Even the wild dogs like to relax on the beach and take a swim after a long night barking
Even the wild dogs like to relax on the beach late afternoon and take a swim before a long night barking

Conclusion. All the dogs here are deaf….from fireworks.


Return to the country

It is a lot warmer on the West coast than in the centre of the island, maybe 5 degrees difference, and strangely less wind.  Feeling extremely hot, I jumped at the opportunity to go for a drive and a walk in the forest close to Grande Bassin.

This time the deer were not hiding.

They kept a watchful eye on us

The trees are mirrored beautifully in the still pond, no wind here either


This herd quickly got up to hide in the trees and bushes

There are thousands of deer in the forests, wild boars and hare as well. You need to keep your eyes open at all times, you never know what you might see.

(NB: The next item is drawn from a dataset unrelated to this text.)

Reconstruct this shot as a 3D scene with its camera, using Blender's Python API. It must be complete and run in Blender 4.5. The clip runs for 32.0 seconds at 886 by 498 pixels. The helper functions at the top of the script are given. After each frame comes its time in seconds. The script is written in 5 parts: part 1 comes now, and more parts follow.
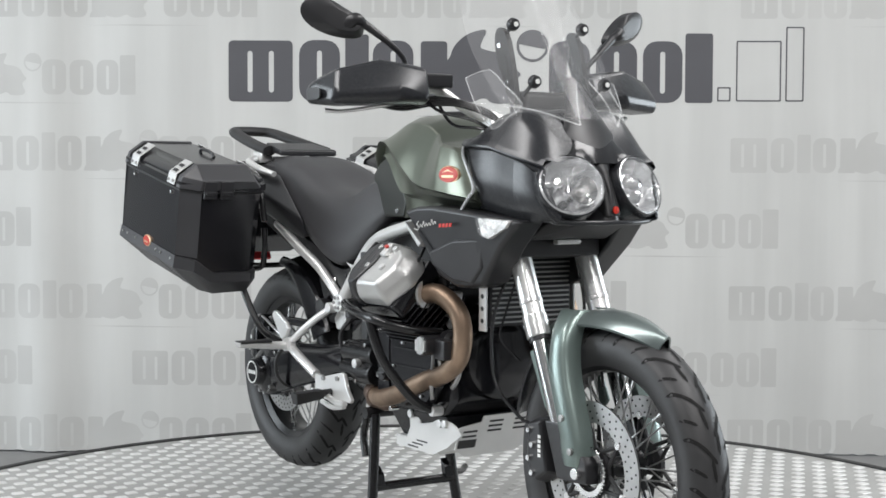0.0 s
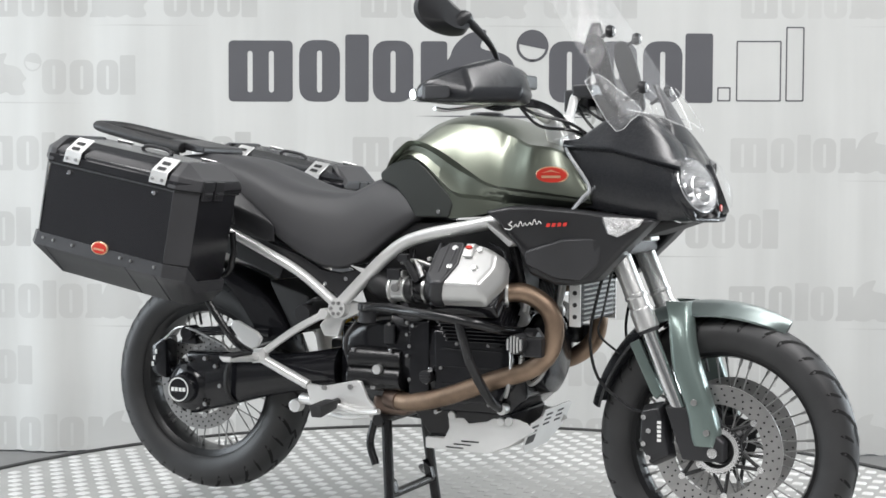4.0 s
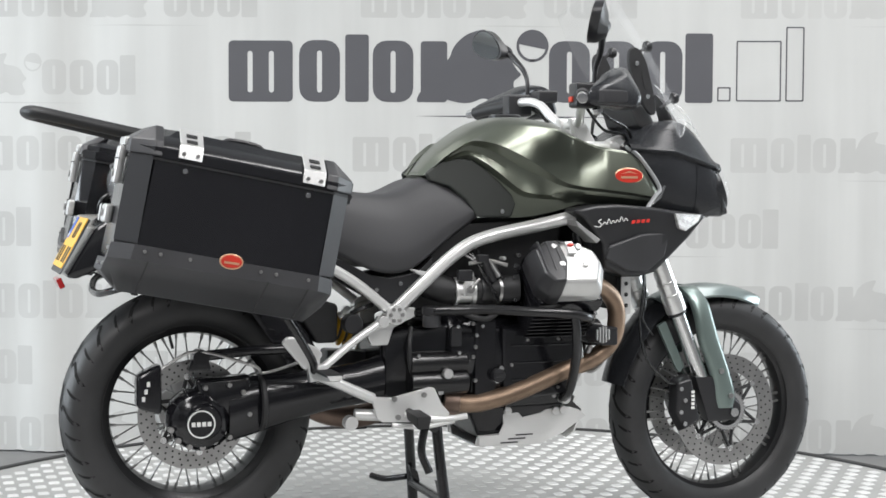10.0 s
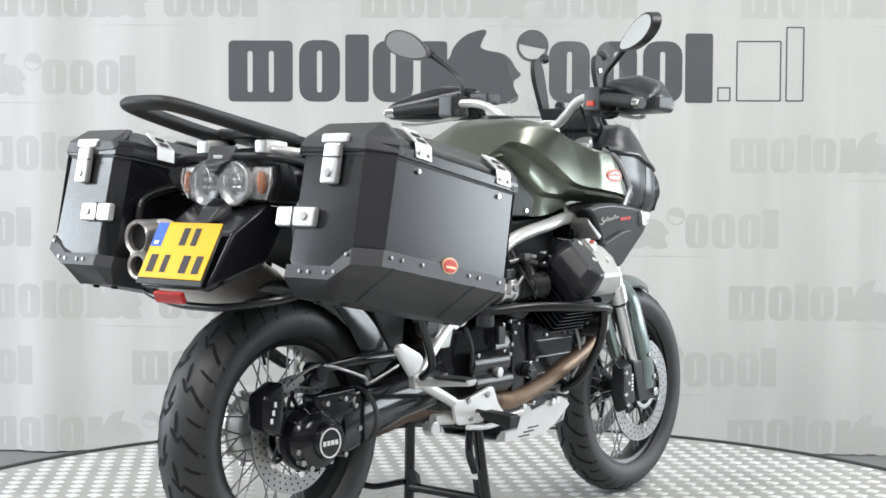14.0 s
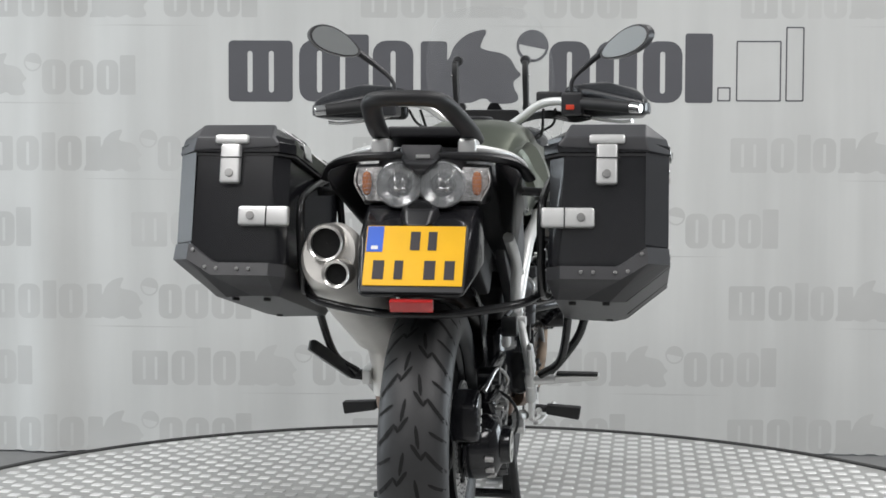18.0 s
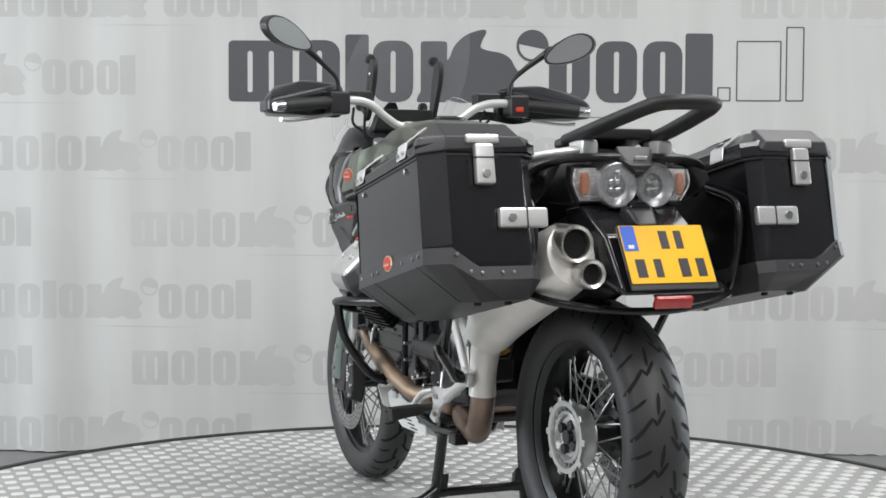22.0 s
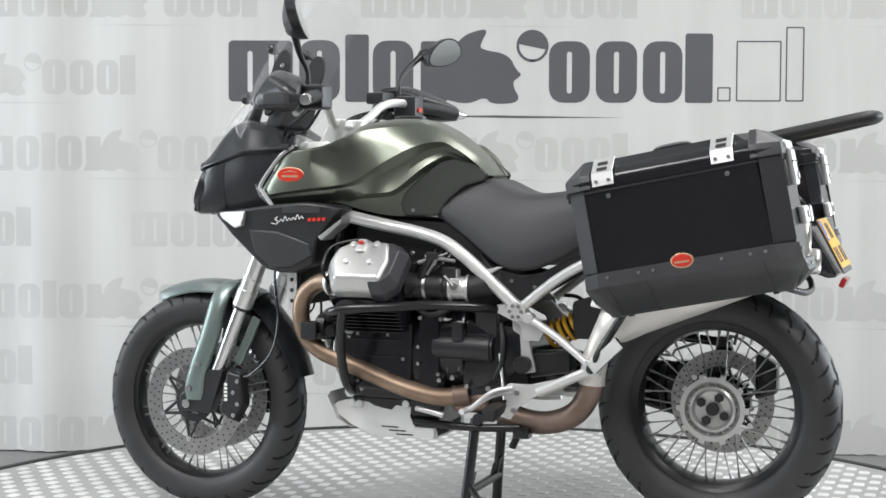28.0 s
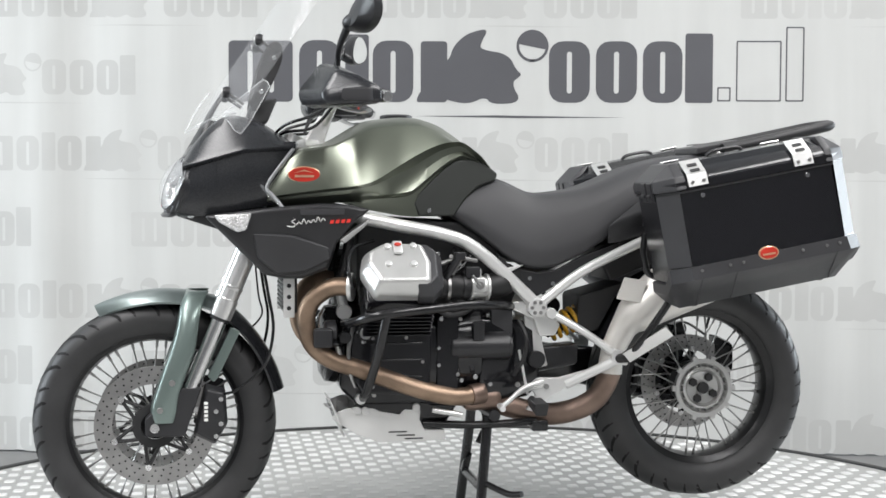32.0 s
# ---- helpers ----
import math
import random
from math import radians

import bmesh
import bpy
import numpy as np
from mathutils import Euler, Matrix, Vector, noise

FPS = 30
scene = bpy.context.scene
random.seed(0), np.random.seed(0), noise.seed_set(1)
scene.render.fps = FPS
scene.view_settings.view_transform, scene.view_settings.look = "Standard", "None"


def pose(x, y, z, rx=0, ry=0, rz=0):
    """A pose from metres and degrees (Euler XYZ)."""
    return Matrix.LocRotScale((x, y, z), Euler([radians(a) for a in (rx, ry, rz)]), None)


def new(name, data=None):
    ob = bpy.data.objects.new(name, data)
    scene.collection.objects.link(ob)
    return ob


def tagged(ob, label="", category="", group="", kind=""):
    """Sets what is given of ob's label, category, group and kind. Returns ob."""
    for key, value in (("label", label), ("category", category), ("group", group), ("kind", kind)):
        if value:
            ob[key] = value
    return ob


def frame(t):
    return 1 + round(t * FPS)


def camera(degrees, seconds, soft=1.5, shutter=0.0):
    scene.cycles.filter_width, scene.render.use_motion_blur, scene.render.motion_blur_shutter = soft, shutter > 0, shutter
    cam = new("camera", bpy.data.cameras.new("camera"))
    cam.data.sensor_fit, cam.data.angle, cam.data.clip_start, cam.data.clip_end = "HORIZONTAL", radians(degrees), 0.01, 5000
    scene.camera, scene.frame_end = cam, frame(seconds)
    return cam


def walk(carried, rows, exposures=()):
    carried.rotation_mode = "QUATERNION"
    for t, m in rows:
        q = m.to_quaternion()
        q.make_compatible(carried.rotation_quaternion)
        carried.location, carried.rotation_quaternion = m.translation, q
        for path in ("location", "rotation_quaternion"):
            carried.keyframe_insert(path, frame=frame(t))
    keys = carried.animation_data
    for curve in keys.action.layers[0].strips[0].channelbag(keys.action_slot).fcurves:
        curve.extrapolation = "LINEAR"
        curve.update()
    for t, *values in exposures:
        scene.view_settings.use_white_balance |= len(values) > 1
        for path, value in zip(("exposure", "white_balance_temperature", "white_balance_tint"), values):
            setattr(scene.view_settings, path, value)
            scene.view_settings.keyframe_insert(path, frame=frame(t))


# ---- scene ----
# A turntable of 1.74 m radius turns under a standing camera; the machine on it turns with it.
RATE, START, CLIP = 7.698, -56.27, 32.0
SIDE_OFF = -0.061
cam = camera(34.3, CLIP, soft=1.6)
EYE = (0.0, -3.96, 0.982)
EYE_POSE = pose(EYE[0], EYE[1], EYE[2], 90 - 2.747, 0, 0.234) @ pose(0, 0, 0, 0, 0, 0.19)
walk(cam, [(0.0, EYE_POSE), (CLIP, EYE_POSE)], exposures=[(0.0, -0.15), (3.0, 0.04), (6.0, 0.12), (9.0, 0.08), (13.0, 0.12), (16.0, -0.03), (17.5, -0.2), (19.0, -0.45), (21.0, -0.3), (23.0, -0.15), (24.0, -0.28), (25.0, -0.15), (26.0, -0.08), (28.0, 0.02), (30.0, 0.08), (CLIP, 0.17)])

# ---------------------------------------------------------------- world and light
world = bpy.data.worlds.new("world")
scene.world = world
world.use_nodes = True
world.node_tree.nodes["Background"].inputs[0].default_value = (0.55, 0.6, 0.68, 1)
world.node_tree.nodes["Background"].inputs[1].default_value = 0.15


def area_lamp(name, m, sx, sy, watts, tint=(1.0, 0.985, 0.985)):
    lamp = bpy.data.lights.new(name, "AREA")
    lamp.shape, lamp.size, lamp.size_y, lamp.energy, lamp.color = "RECTANGLE", sx, sy, watts, tint
    ob = new(name, lamp)
    ob.matrix_world = m
    return ob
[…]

This frog could jump the length of my size 10 shoe
This frog could jump the length of my size 10 shoe

I was lucky to have chosen the right clothes today as I had checked the excellent weather forecast…for once!



A walk in the country


Is this the real Mauritius, I thought as I walked through glades of fir trees, stepped over cones and pine needles forming a soft, spongy mattress and out into a brilliantly sunlit clearing?


I had come to walk in the South on a baking hot day (or should that be a barking hot day?)

The wide open spaces gave no refuge from the unforgiving sun beating down. After climbing this hill it was back amongst the trees again.


It was so cool and refreshing to walk here, picking our way carefully downhill.


Cool streams of water tumbled over rocks reflecting the green canopy above.


Mushrooms occasionally sprouted from the undergrowth.


Now this actually did look like a real Christmas display at last!


The water was crystal clear and the air so fresh.


A few geese were getting disturbed on the walk

Each of these seeds will grow a palm tree

Near the exit, there was a simple house with a small garden and …


… a redundant tank for prawn cultivation! They kept climbing out and going for a walk in the night, allegedly!

You never know what you will find exploring Mauritius!